The Dictionary of Historical Theology
A review of Trevor Hart's, "The Dictionary of Historical Theology," by Dr. David Buschart.
Hart, Trevor A., ed. The Dictionary of Historical Theology. Grand Rapids: William B. Eerdmans, 2000. Hardback, $50.00. 599pp.
During the past fifteen years or so, there has been an explosion in the number of theologically related reference works produced by evangelical publishing houses. The more accessible works among them constitute a boon to students and pastors, as high quality reference works that provide brief summaries and distillations of current scholarship on a wide range of matters. The Dictionary of Historical Theology, produced under the general editorship of Trevor Hart (University of St. Andrews, Scotland), is a useful addition to this genre.
The Dictionary contains 314 entries, ranging in length from 500 to 15,000 words, on persons, schools of thought, and texts that are of particular importance to the history of Christian theology over the past two thousand years. There is inevitably, and of necessity, overlap of coverage with any number of other general reference works on the history of Christianity. From Abelard to Zwingli, there are articles on topics covered in dozens of other reference works. Yet, there are a number of characteristics by virtue of which this dictionary makes its own contribution.

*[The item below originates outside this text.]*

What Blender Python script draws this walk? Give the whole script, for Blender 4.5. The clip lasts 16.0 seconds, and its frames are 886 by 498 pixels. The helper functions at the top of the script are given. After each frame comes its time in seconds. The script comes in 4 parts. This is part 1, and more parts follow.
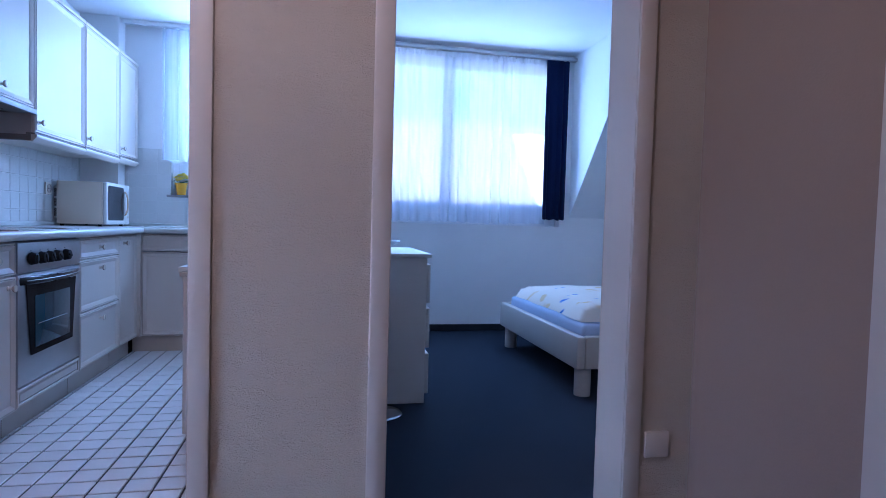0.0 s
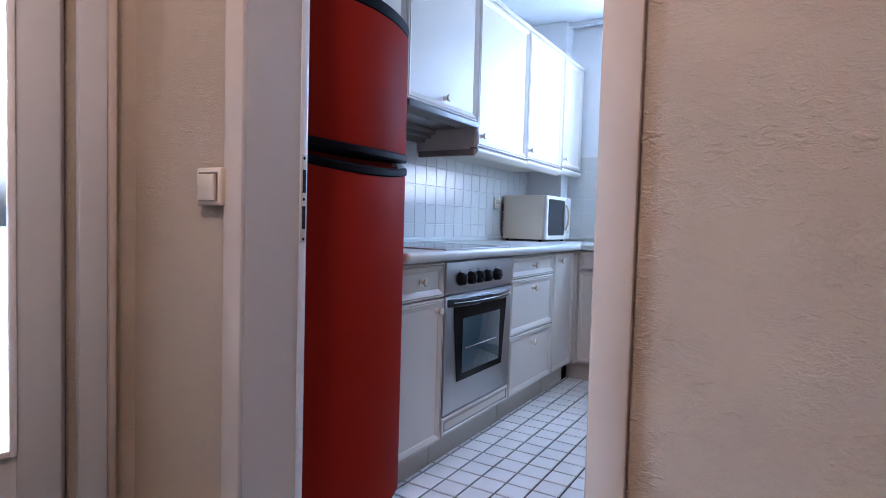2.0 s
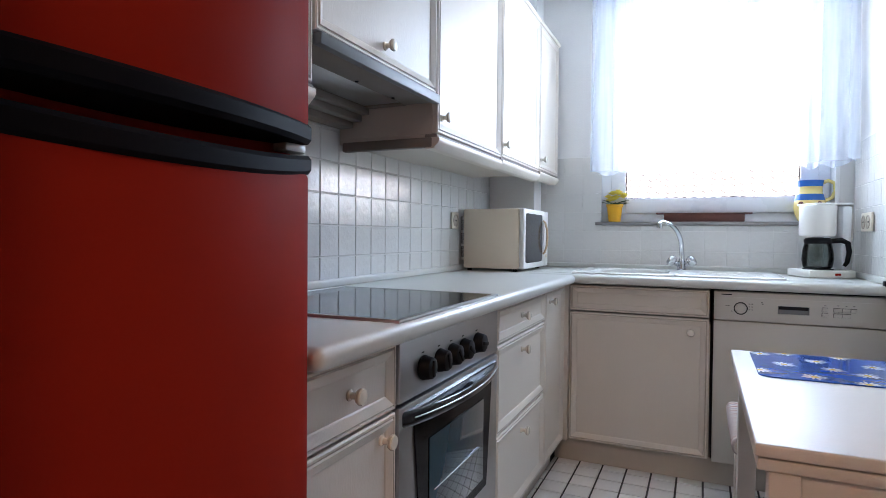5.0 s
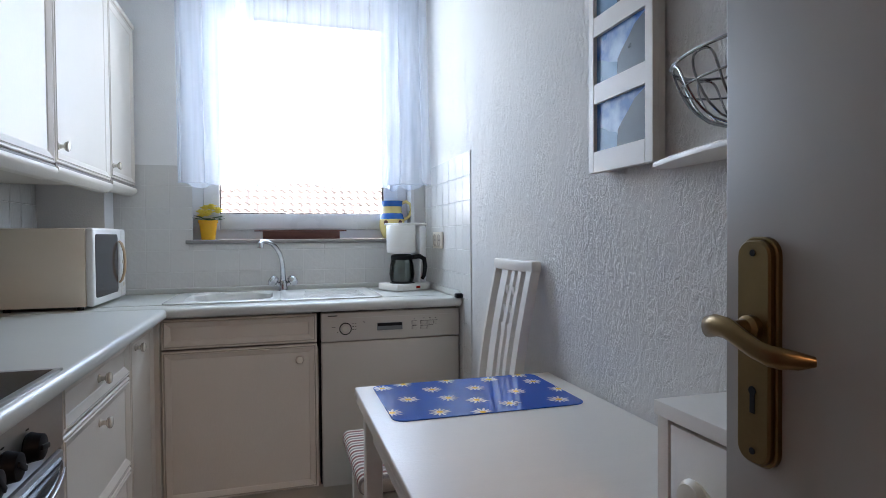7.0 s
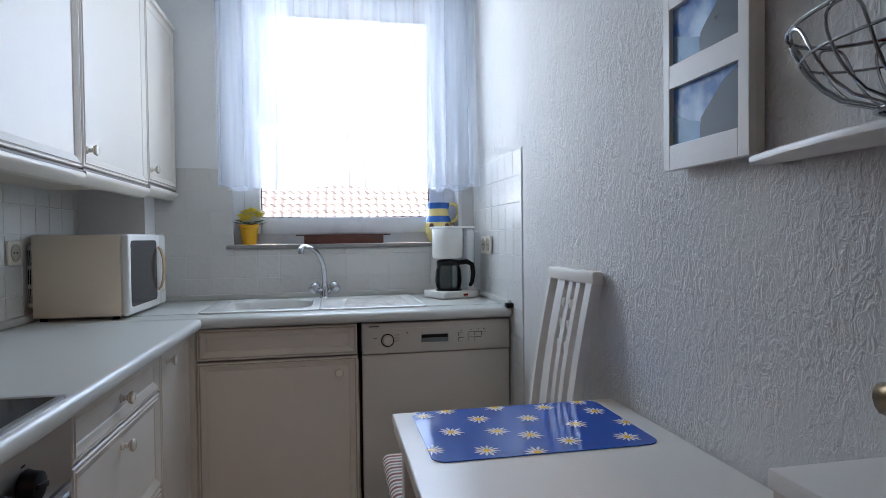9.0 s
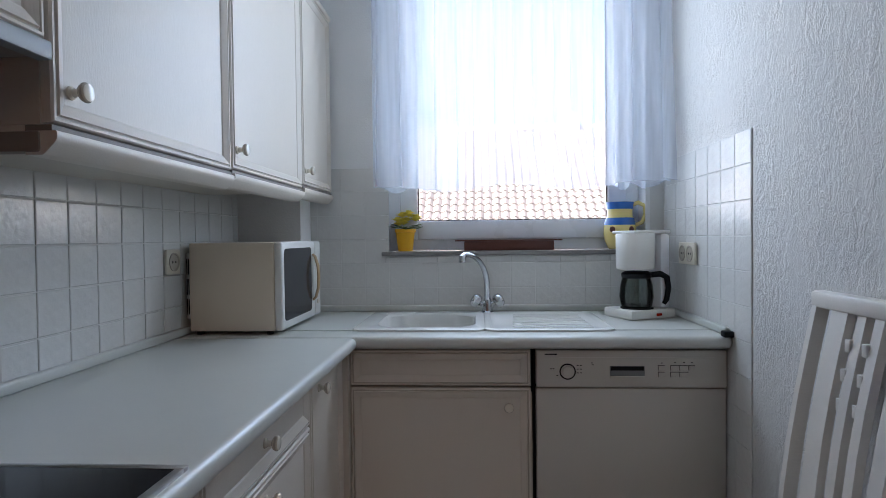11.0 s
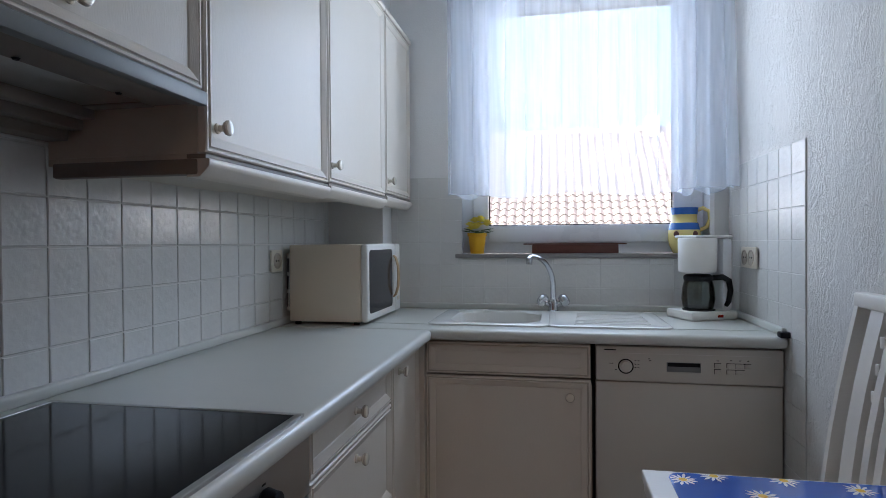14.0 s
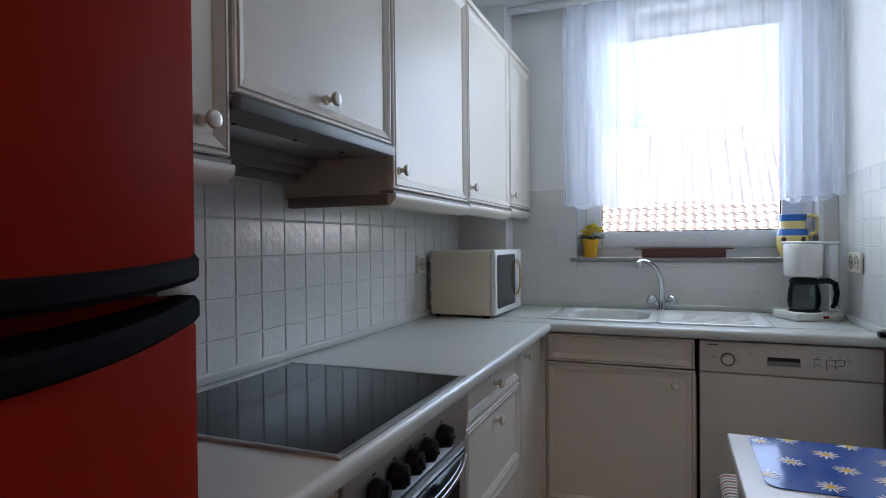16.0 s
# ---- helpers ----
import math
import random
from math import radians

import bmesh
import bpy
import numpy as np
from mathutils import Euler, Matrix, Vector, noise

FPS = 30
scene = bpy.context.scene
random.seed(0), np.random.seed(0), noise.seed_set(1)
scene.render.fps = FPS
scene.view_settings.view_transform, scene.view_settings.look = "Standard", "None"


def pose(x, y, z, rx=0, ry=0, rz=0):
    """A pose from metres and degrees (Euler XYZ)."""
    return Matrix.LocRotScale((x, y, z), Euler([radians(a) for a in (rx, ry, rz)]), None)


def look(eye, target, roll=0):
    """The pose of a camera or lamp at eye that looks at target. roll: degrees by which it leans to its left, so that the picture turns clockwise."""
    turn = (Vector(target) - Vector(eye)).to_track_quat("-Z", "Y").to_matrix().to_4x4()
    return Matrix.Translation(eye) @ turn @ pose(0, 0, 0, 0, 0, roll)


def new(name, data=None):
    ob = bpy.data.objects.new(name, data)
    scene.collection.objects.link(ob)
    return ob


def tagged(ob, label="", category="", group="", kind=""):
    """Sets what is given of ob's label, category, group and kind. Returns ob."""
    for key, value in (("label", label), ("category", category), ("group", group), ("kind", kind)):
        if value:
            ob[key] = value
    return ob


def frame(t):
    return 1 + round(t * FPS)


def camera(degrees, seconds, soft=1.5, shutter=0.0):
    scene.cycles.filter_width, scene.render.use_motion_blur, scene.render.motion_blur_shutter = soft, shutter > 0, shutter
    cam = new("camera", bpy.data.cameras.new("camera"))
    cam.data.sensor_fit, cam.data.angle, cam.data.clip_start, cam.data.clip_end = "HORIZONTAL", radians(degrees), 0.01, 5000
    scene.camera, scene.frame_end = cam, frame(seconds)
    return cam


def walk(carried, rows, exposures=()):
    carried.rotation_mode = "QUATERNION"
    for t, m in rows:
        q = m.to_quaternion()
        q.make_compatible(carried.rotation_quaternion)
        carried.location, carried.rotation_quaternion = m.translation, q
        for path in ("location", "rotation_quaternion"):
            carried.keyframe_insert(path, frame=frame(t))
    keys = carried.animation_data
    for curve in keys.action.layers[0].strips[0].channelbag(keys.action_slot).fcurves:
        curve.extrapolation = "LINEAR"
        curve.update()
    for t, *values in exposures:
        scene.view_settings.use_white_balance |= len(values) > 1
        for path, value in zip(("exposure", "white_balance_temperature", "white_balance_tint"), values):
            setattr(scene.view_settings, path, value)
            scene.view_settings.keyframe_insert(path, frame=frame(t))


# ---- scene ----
cam = camera(75.3, 16.0, soft=0.8)
METRES, EYE, TILT, LEAN, TURN = 3.66, 0.97, 0.0, 0.0, -11.6
ROWS = [
    (0.0, 0.0, 0.0, 0.0, 0.06, -2.4, -1.55),
    (0.5, -0.0077, 0.0543, -0.0014, 7.98, -2.26, -1.45),
    (1.0, -0.0235, 0.1103, 0.0041, 18.37, -2.34, -2.55),
    (1.5, -0.0422, 0.1579, 0.0086, 33.36, -2.65, -3.2),
    (2.0, -0.0731, 0.2043, 0.0088, 42.79, -2.59, -1.59),
    (2.5, -0.1059, 0.2452, 0.0095, 43.94, -2.36, -0.96),
    (3.0, -0.1467, 0.2919, 0.0129, 45.13, -1.99, -1.03),
    (5.5, -0.3135, 0.4381, 0.0326, 28.61, -1.18, -0.56),
    (6.0, -0.3333, 0.4549, 0.04, 18.02, -1.05, -0.56),
    (6.5, -0.3368, 0.4677, 0.0487, 4.06, -0.99, 0.12),
    (7.0, -0.33, 0.4815, 0.052, -4.41, -1.19, 0.47),
    (7.5, -0.3295, 0.4847, 0.0529, -5.84, -1.17, 0.55),
    (8.0, -0.3287, 0.4882, 0.0522, -5.66, -1.18, 0.62),
    (8.5, -0.324, 0.5067, 0.0549, -3.85, -1.19, 0.69),
    (9.0, -0.3244, 0.5307, 0.0578, 0.62, -1.17, 0.67),
    (9.5, -0.3362, 0.5559, 0.0576, 5.24, -1.17, 0.62),
    (12.0, -0.376, 0.6522, 0.0718, 19.53, -1.1, 0.61),
    (12.5, -0.3778, 0.6497, 0.0689, 21.41, -0.95, 0.54),
    (13.0, -0.3722, 0.6339, 0.067, 21.91, -0.89, 0.63),
    (13.5, -0.3612, 0.604, 0.0651, 22.15, -0.77, 0.5),
    (14.0, -0.3437, 0.5789, 0.0661, 22.49, -0.69, 0.37),
    (14.5, -0.3283, 0.5565, 0.068, 22.78, -0.75, 0.38),
    (15.0, -0.3265, 0.5297, 0.0702, 25.4, -0.64, 0.57),
    (15.5, -0.3198, 0.5025, 0.0714, 29.65, -0.6, 0.57),
    (16.0, -0.3095, 0.4725, 0.074, 33.32, -0.6, 0.56),
]
EXPOSURES = [(0.0, 1.94, 4000, 18), (1.0, 2.2, 4400, 17), (2.0, 2.5, 4750, 15), (2.5, 2.58, 4930, 14), (3.0, 2.62, 5200, 14), (5.5, 2.2, 5900, 14), (7.0, 1.76, 5950, 13), (9.0, 1.50, 5900, 13), (12.5, 1.12, 5850, 13), (15.0, 1.23, 5900, 13), (16.0, 1.30, 5900, 13)]
walk(cam, [(t, pose(0.05, -5.03, EYE, TILT, LEAN, TURN) @ pose(METRES * x, METRES * y, METRES * z, 90 + pitch, roll, yaw)) for t, x, y, z, yaw, pitch, roll in ROWS],
     exposures=EXPOSURES)

# ---------------------------------------------------------------- light
world = bpy.data.worlds.new("sky")
scene.world = world
world.use_nodes = True
wn = world.node_tree.nodes
sky = wn.new("ShaderNodeTexSky")
sky.sky_type = "NISHITA"
sky.sun_disc = False
sky.sun_elevation, sky.sun_rotation = radians(37), radians(228)
sky.air_density, sky.dust_density, sky.ozone_density = 0.6, 9.0, 0.6
wn["Background"].inputs["Strength"].default_value = 0.42
world.node_tree.links.new(sky.outputs[0], wn["Background"].inputs["Color"])

sun_data = bpy.data.lights.new("sun", "SUN")
sun_data.energy, sun_data.angle, sun_data.color = 1.7, radians(0.5), (1.0, 0.95, 0.88)
sun = new("sun", sun_data)
sun.matrix_basis = look((-11, -6, 11), (0, 4, 0))

# Area lamps added at the kitchen window to stand in for sky light
window_data = bpy.data.lights.new("window_fill", "AREA")
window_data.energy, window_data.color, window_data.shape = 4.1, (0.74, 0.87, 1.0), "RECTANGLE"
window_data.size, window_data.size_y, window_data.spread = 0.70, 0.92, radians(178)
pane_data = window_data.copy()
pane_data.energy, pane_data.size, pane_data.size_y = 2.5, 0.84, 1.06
pane_fill = new("pane_fill", pane_data)
pane_fill.matrix_basis = look((-0.64, 0.088, 1.80), (-0.64, -2.0, 1.80))
# This one hangs inside the room, in front of the curtain
window_fill = new("window_fill", window_data)
window_fill.matrix_basis = look((-0.69, -0.122, 1.90), (-0.69, -2.0, 1.90))

# Lamp added on the room side of the bedroom curtain for daylight
bedroom_data = window_data.copy()
bedroom_data.spread = radians(180)
bedroom_data.energy, bedroom_data.size, bedroom_data.size_y = 5.4, 1.75, 1.35
bedroom_fill = new("bedroom_fill", bedroom_data)
bedroom_fill.matrix_basis = look((1.26, -0.02, 1.74), (1.26, -2.0, 1.74))

LAMP_X, LAMP_Y = -0.5, -4.45
hall_data = bpy.data.lights.new("hall_bulb", "POINT")
hall_data.energy, hall_data.color, hall_data.shadow_soft_size = 7.9, (1.0, 0.60, 0.37), 0.14
hall_bulb = new("hall_bulb", hall_data)
hall_bulb.location = (LAMP_X, LAMP_Y, 2.36)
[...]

Most notably is the “deliberately international and interdenominational” (Preface, xix) profile of contributors and topics of articles. While a large number of the contributors work in Great Britain, Scotland, the United States, and Canada, a significant number work in the Netherlands, New Zealand, Denmark, South Africa, Romania, Switzerland, Sweden, Germany, and Australia.
This relatively greater breadth among the contributors is echoed in the inclusion of articles on subjects not typically included in general reference works produced in England or North America. There is a considerable number of articles on subjects with which most British and North American readers are probably unfamiliar. For example, there are articles on Barlaam of Calabria (14th century Greece), Eucherius of Lyons (5th century Gaul), Walter Hilton (14th century England), Philippus Van Limborch (17th century Netherlands), Joseph Maréchal (20th century Belgium), Leonhard Ragaz (20th century Switzerland), and Dumitru Staniloae (20th century Romania).
Another contribution is the inclusion of recent and contemporary figures and schools of thought. Among the figures treated are Sydney Cave, James Cone, Matthew Fox, Hans Frei, John Hick, Eberhard Jüngel, Vladimir Lossky, Jürgen Moltmann, Lesslie Newbigin, and Paul Ricoeur. The recent and contemporary schools of thought covered are even more wide-ranging, and include, for example, African theology, Asian theology, ecofeminism, environmental theology, narrative theology, neo-paganism, post-liberal theology, and postmodernism.
In most cases the editors succeeded in enlisting scholars who are recognized experts on the topics on which they write here. For example, Richard Mueller writes the entry on “Reformed Confessions and Catechisms,” Robert Yarborough contributes the article on Adolf Schlatter, and Robert DeGruchy writes about Dietrich Bonhoeffer. Ann Loades presents “Feminist Theology,” Douglas Groothuis discusses Blaise Pascal, and Kevin Vanhoozer writes on Paul Ricoeur.
As already noted, the diversity of contributors and range of subjects treated is broader than is often the case with works such as this which are produced in Britain or North America. Yet, there are still substantial regions of the globe and of Christian thought which are largely untouched. None of the contributors currently conducts their theological work in Africa (other than South Africa), Asia, or Latin America, and the topics covered, and not covered, similarly reflects this distribution. Apart from the articles on African theology and Gustavo Gutiérrez, there is little consideration of topics indigenous to these regions.
Within the classical schools of Protestant Christian thought, the Dictionary is oriented towards Reformed thought. For example, there are substantive articles on Calvinism, Calvin and a variety of Reformed figures, and the longest entry in the Dictionary is Müller’s on Reformed confessions and catechisms. By contrast, there is a brief article on John Wesley, and no articles on, for example, Wesleyanism, Methodism, Pentecostalism, or Pentecostal theology.
Furthermore, an opportunity has been missed here to inform students about the discipline of historical theology itself. It would have been most appropriate, and helpful, to include articles on such topics as historical theology, doctrinal development, tradition, history, historicism, and more articles on figures, both historical and contemporary, who are of particular importance to the discipline of historical theology, such as Jacques Bossuet and Jaroslav Pelikan.
Having noted these limitations, The Dictionary of Historical Theology is nonetheless a useful and welcome resource. There are well crafted articles by excellent scholars, and topics which take me beyond familiar terrain. It would be a worthwhile addition to one’s reference collection.